The pre-existing exposure is consequential to the analysis of the 6/2/2025 Board decision in two ways. First, it shows that ATRS already had market-priced, passively held exposure to Israel sovereign credit risk through a low-cost diversified index. The new $50 million direct mandate is additive to this exposure, not corrective of an absence. Second, it creates a baseline against which the structure, cost, and credit characteristics of the new direct DCI Israel Bonds purchases can be compared. The DCI Premium Jubilee bonds Reams identified for the new mandate carry a $1 million minimum increment per bond and are offered only in 5-, 10-, and 15-year maturities, distinct from the diverse maturity ladder already held passively.
## Evidence
> [!evidence] Mark White to Badria Mryyan, Emails1.pdf p.11, 12/10/2024
> "I'm aware of the Israel bonds issued by the Development Corporation for Israel, and no, we do not have any direct investment in those bonds."

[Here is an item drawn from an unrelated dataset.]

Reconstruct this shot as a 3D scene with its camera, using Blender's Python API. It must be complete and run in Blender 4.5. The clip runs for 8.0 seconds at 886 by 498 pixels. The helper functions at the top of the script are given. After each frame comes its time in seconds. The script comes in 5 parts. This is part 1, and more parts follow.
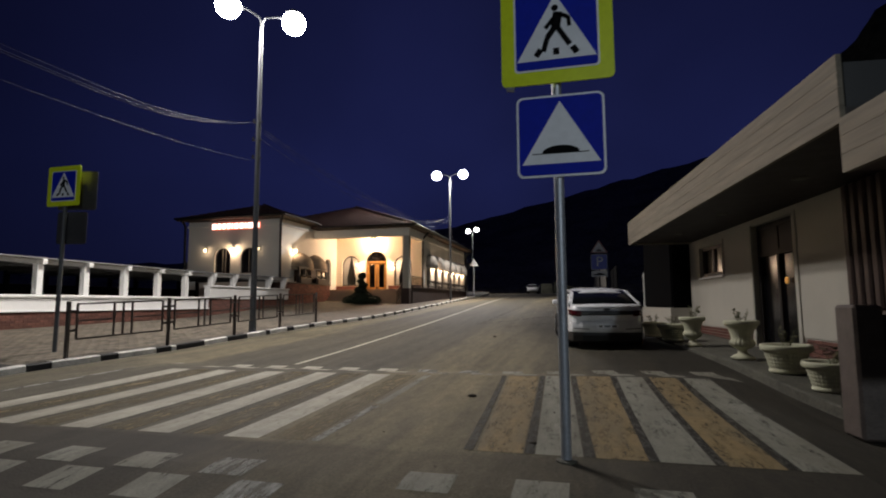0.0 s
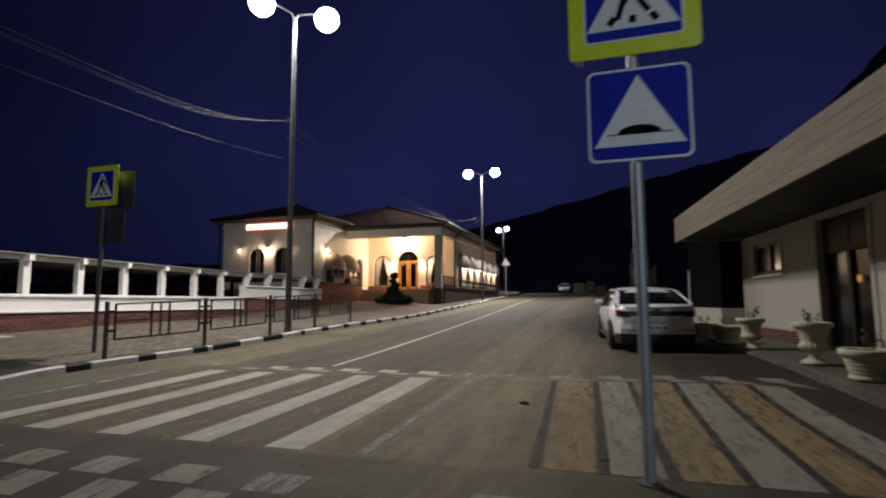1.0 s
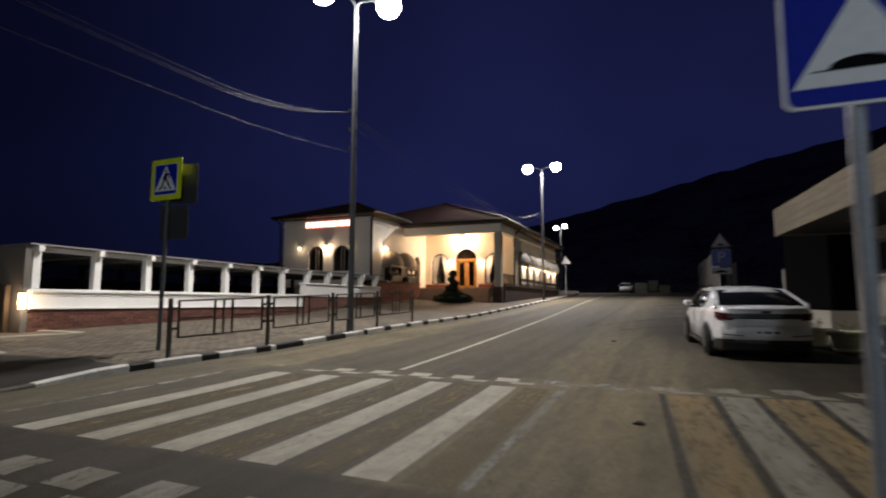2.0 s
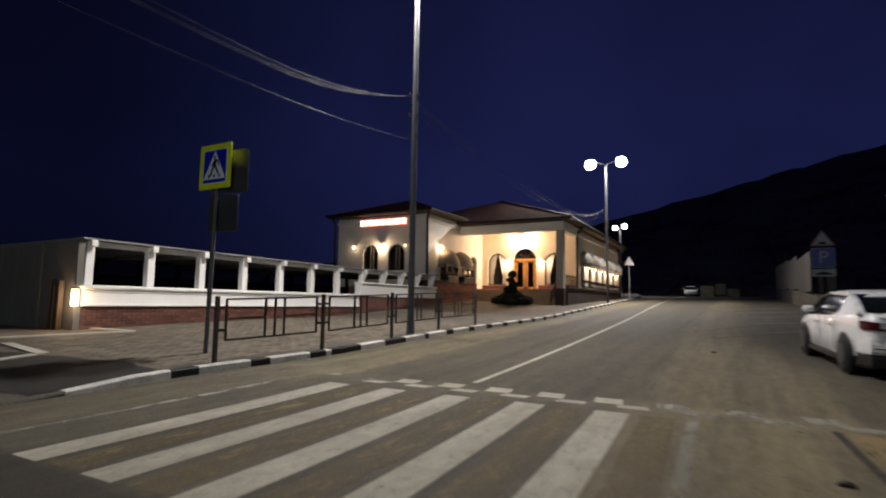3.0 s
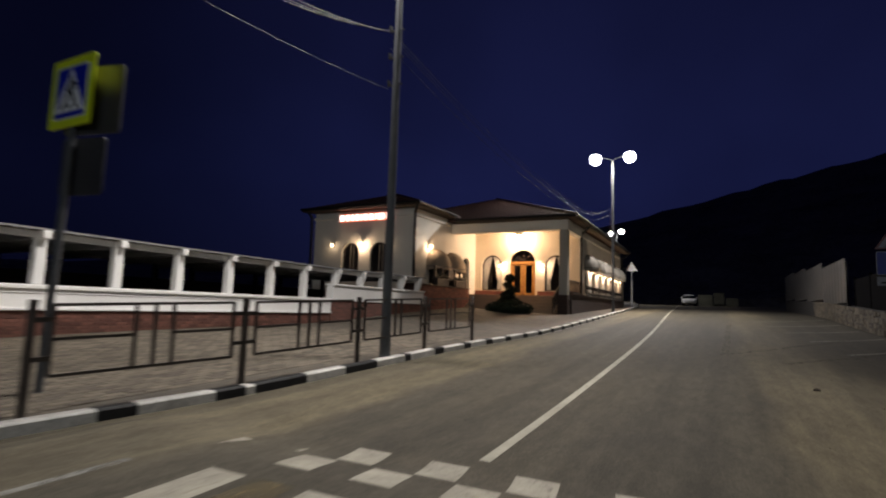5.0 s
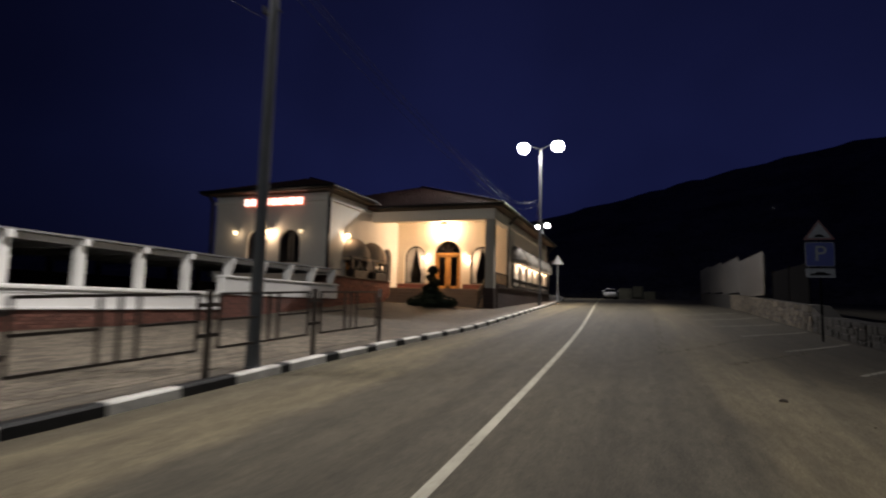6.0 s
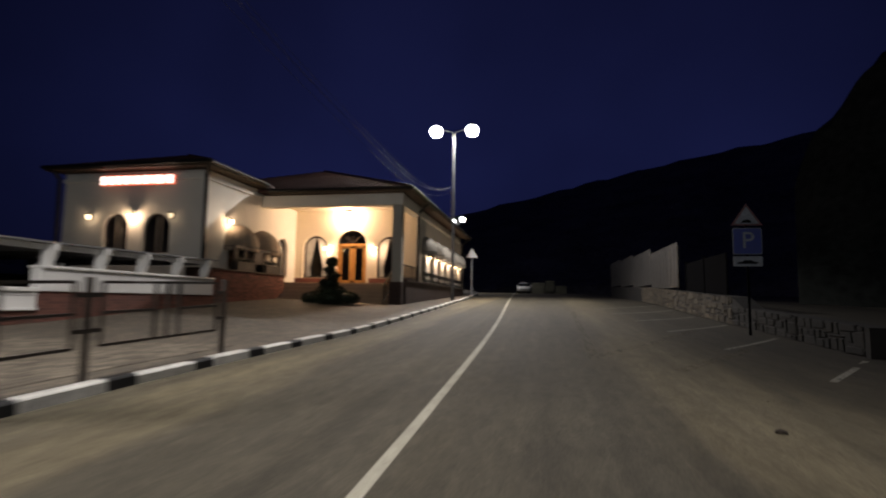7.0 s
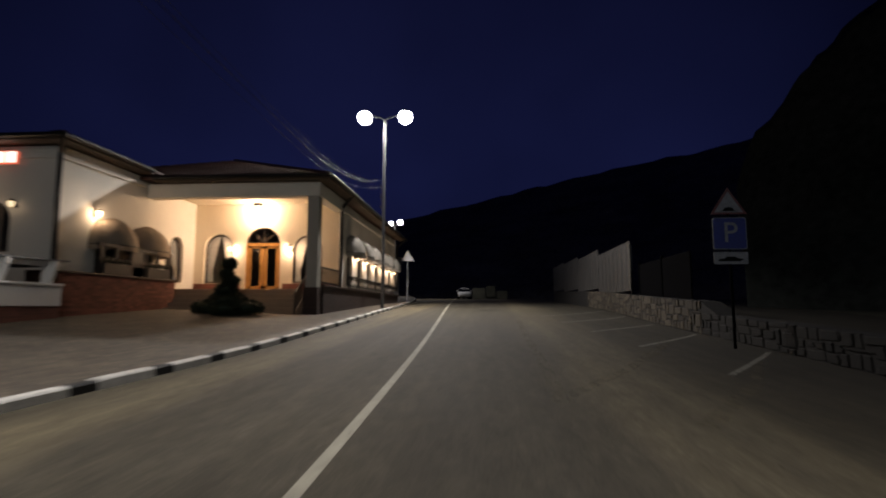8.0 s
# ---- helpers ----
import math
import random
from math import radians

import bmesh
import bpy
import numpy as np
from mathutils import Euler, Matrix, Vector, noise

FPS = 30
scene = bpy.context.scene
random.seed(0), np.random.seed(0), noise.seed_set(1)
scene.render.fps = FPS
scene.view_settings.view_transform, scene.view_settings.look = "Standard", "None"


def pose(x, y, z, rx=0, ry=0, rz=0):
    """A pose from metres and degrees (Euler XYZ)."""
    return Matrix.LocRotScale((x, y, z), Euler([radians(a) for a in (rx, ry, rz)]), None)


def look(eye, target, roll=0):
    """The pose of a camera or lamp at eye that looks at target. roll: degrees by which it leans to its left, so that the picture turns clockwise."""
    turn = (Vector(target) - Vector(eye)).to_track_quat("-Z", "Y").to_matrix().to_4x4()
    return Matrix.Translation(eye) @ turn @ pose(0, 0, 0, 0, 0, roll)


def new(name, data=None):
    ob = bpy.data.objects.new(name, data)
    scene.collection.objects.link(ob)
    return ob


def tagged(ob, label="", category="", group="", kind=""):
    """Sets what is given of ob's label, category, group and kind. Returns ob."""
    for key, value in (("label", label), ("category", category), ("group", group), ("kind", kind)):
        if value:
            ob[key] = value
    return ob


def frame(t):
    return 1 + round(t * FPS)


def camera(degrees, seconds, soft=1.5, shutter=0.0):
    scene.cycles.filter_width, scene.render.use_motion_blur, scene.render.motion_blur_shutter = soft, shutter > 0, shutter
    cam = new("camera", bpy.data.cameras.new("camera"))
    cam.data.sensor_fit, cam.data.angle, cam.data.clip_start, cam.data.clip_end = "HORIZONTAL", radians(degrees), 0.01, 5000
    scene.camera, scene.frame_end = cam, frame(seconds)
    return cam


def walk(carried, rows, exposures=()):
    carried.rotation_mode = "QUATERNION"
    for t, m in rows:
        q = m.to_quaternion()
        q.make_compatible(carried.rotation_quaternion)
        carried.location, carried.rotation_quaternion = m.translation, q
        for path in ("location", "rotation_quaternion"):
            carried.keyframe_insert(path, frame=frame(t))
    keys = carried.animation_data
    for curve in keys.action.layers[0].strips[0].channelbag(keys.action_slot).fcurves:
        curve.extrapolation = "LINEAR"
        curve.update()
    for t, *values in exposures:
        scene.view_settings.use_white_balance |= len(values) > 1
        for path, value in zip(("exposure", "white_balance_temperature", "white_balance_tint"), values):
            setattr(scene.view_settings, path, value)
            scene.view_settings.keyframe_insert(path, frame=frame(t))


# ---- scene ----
cam = camera(79.5, 8.0, soft=1.9, shutter=0.9)
PATH = [
    (0, (0.512, -0.458, 1.264), (0.021, 1.47, 1.466), -0.3),
    (0.5, (0.392, -0.338, 1.266), (-0.138, 1.58, 1.467), -0.3),
    (1, (0.184, -0.11, 1.271), (-0.411, 1.789, 1.473), -0.3),
    (1.5, (-0.109, 0.193, 1.274), (-0.792, 2.062, 1.475), -0.1),
    (3, (-1.414, 1.632, 1.28), (-2.365, 3.379, 1.481), 0.9),
    (3.5, (-1.936, 2.281, 1.296), (-2.933, 4.002, 1.505), 1.5),
    (4, (-2.383, 3.029, 1.317), (-3.388, 4.745, 1.533), 1.8),
    (5.5, (-3.341, 5.691, 1.385), (-4.152, 7.507, 1.6), 1.7),
    (6, (-3.534, 6.764, 1.398), (-4.208, 8.636, 1.603), 1.5),
    (6.5, (-3.698, 8.013, 1.387), (-4.22, 9.933, 1.584), 1.1),
    (7, (-3.781, 9.39, 1.384), (-4.156, 11.345, 1.581), 0.8),
    (7.5, (-3.795, 10.931, 1.383), (-4.046, 12.904, 1.596), 0.6),
    (8, (-3.8, 12.709, 1.467), (-3.958, 14.691, 1.688), 0.1),
]
walk(cam, [(t, look(eye, target, roll)) for t, eye, target, roll in PATH], [(0, 0.3), (1.5, 0.3), (4, 0.2), (5.5, -0.05), (7, -0.1), (8, -0.34)])

# ---- night sky, street light ----

def soft_ramp(y, start, k=2.0):
    u = (y - start) / k
    return k * (math.log1p(math.exp(u)) if u < 30 else u)


def smooth(a, b, v):
    s = min(1.0, max(0.0, (v - a) / (b - a)))
    return s * s * (3 - 2 * s)


def base_z(x, y):
    """Height of the road bed: flat at the crossing, then rising up the valley to a crest, the kerb side first."""
    left, right = 0.04 * soft_ramp(y, 2.6), 0.0475 * soft_ramp(y, 8)
    w = max(smooth(-8.0, -6.3, x), smooth(14, 24, y))
    dip = 0.15 * smooth(-2, 2, x) * smooth(10, 20, y) * (1 - smooth(30, 42, y))
    rise = 0.09 * smooth(-1, 1.5, x) * smooth(6, 10, y) * (1 - smooth(14, 20, y))
    return left + (right - left) * w + rise - 0.0205 * soft_ramp(y, 38, 6.0) - 0.027 * soft_ramp(y, 100, 6.0) - dip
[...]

> [!evidence] Rod Graves to Mark White, Emails1.pdf p.29, 12/11/2024
> "Please see attached. ATRS is roughly 17.6% of the collective fund."
> [!evidence] Rod Graves to Mark White, Emails3.pdf p.9, 5/15/2025
> "Direct holdings total around $19 million as of 5/14/25. We also have an estimated $5 million invested in Israel through our passive global index funds."
> [!evidence] Rod Graves to Mark White, Emails3.pdf p.12, 5/15/2025
> "Sorry! I missed one on the excel sheet. Make the estimate around $1 million."
> [!evidence] SSgA CMX6 cover sheet, Email1Attachment.xlsx, 11/30/2024
> "Number of Participants in Fund: 54. % of Assets Represented by Top 5 Investors: 50.09"
## Cross-References
[[ssga-cmx6-2024-11-30]] source page with the full CUSIP listing
[[mark-white]] [[rod-graves]] [[badria-mryyan]] [[mike-wickline]] [[john-rollans]] entities
[[atrs-resolution-2025-22]] companion concept page on the new direct mandate this exposure pre-dates
[[independent-credit-analysis-gap]] companion concept page
[[atrs-foia-r1-staff-emails]] source page
## Tensions
This concept page is documentary-inventory and surfaces no first-class tensions. It catalogs ATRS's pre-existing indirect Israel sovereign exposure via the SSgA U.S. Aggregate Bond Index NL Fund (CMX6) as of 11/30/2024 — the fourteen State of Israel CUSIPs spanning maturities from 2026 to 2120, the fund-level aggregate market value, ATRS's 17.6 percent pro-rata participation, and the December 2024 Mryyan-FOIA-surfaced disclosure chronology. The page documents Mark White's 12/10/2024 "no direct investment" framing being subsequently refined to acknowledge $1M of indirect exposure via the SSgA index fund (plus the separate $19M of direct equity-and-fixed-income holdings in Israeli companies that White itemized to Wickline on 5/14-5/15). These are documented refinements rather than competing readings of the same evidence. The downstream framing question — whether the new $50M direct Resolution 2025-22 mandate is "additive" to a small pre-existing exposure (innocuous portfolio diversification) or a substantive shift requiring independent credit analysis — is filed against [[independent-credit-analysis-gap]] rather than originating here. See [[methodology]] § II for the criteria distinguishing documentary-inventory pages from concept pages that surface contested mechanisms.